→ **The exercise**
Restate the full listing word for word and leave the pictures out.
##### Recorded information
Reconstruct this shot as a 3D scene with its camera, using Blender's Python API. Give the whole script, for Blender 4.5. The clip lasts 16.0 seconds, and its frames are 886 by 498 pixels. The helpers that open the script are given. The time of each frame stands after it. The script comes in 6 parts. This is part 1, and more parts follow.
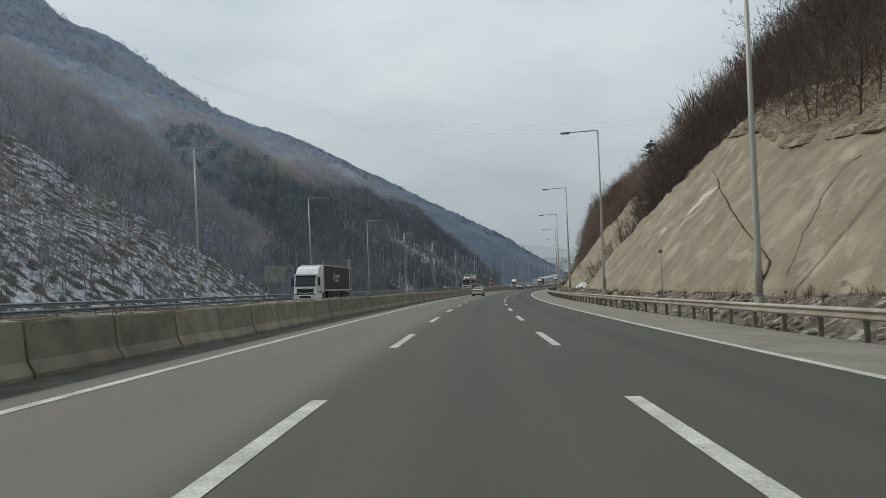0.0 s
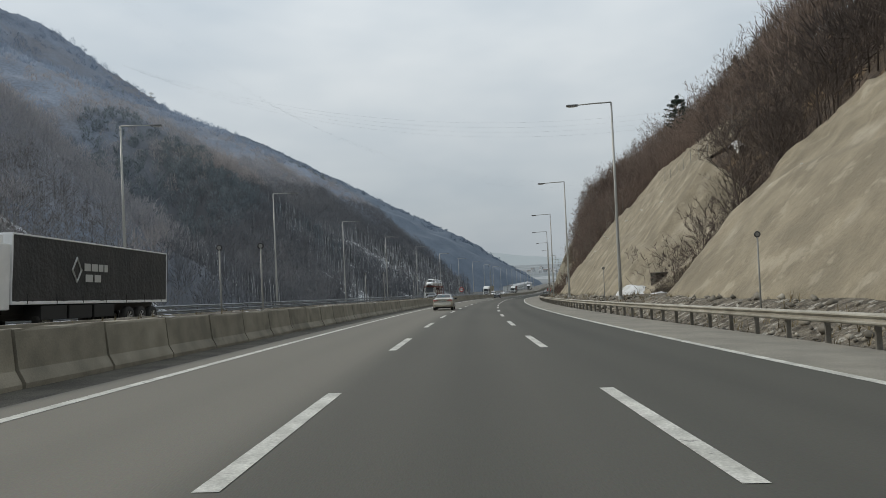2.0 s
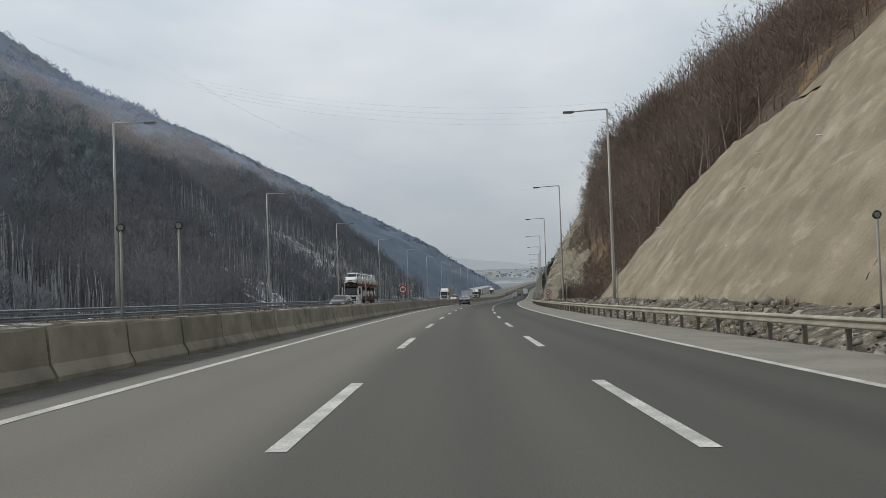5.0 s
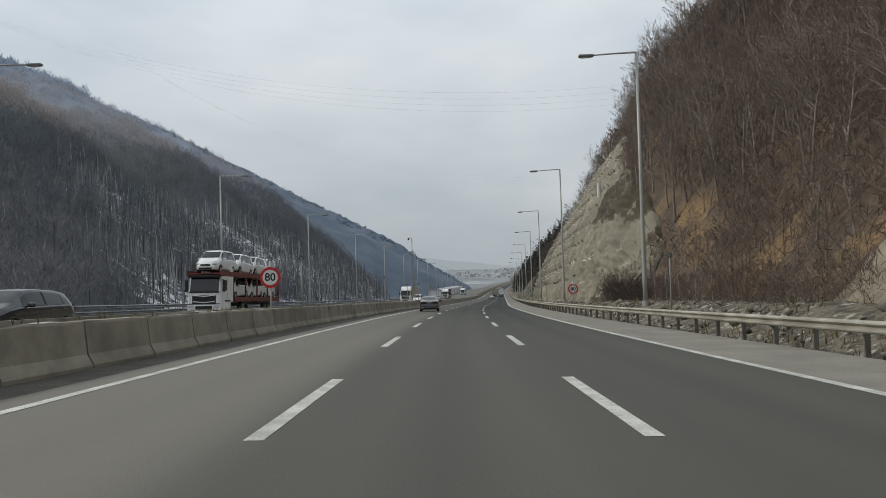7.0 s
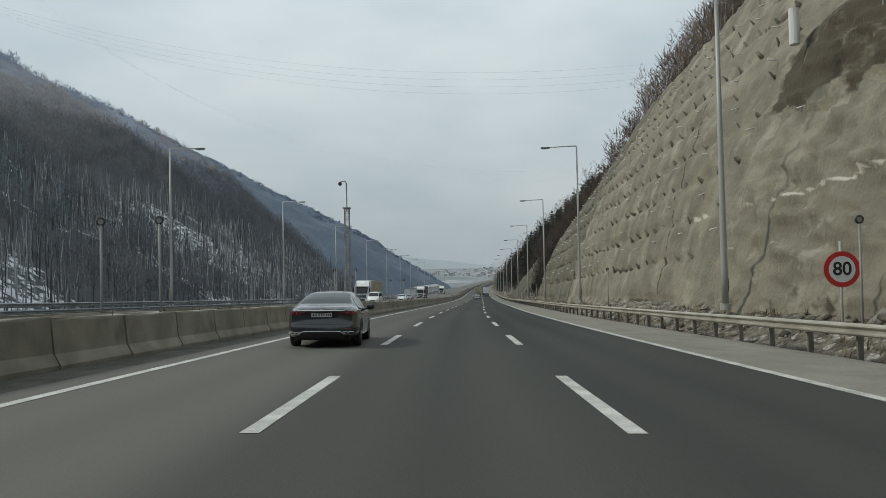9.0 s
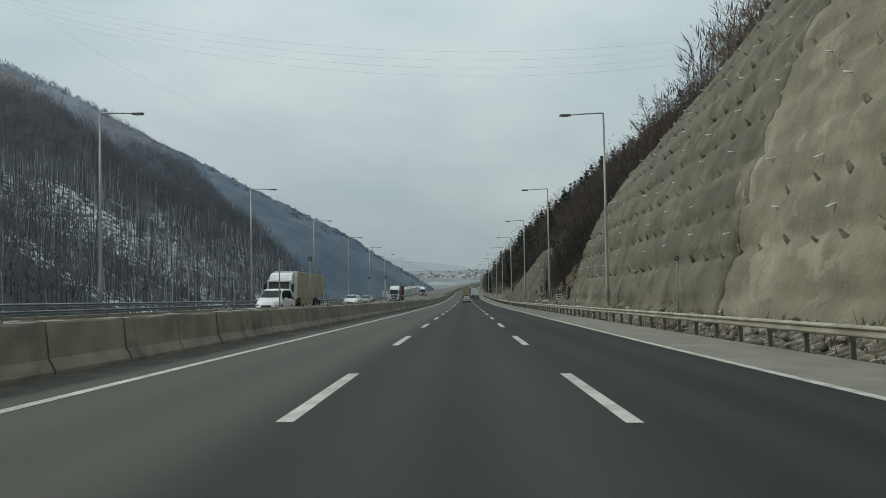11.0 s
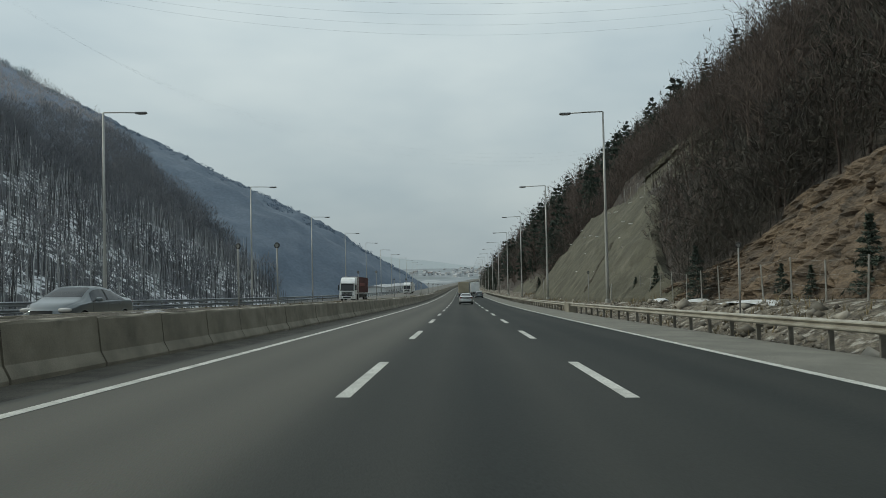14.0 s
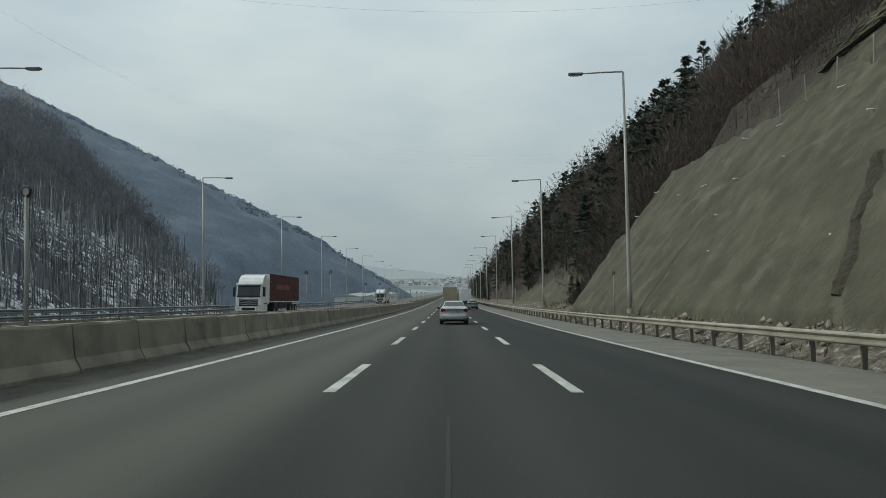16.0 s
##########
→ **Finished exercise**
Reconstruct this shot as a 3D scene with its camera, using Blender's Python API. Give the whole script, for Blender 4.5. The clip lasts 16.0 seconds, and its frames are 886 by 498 pixels. The helpers that open the script are given. The time of each frame stands after it. The script comes in 6 parts. This is part 1, and more parts follow.
0.0 s
2.0 s
5.0 s
7.0 s
9.0 s
11.0 s
14.0 s
16.0 s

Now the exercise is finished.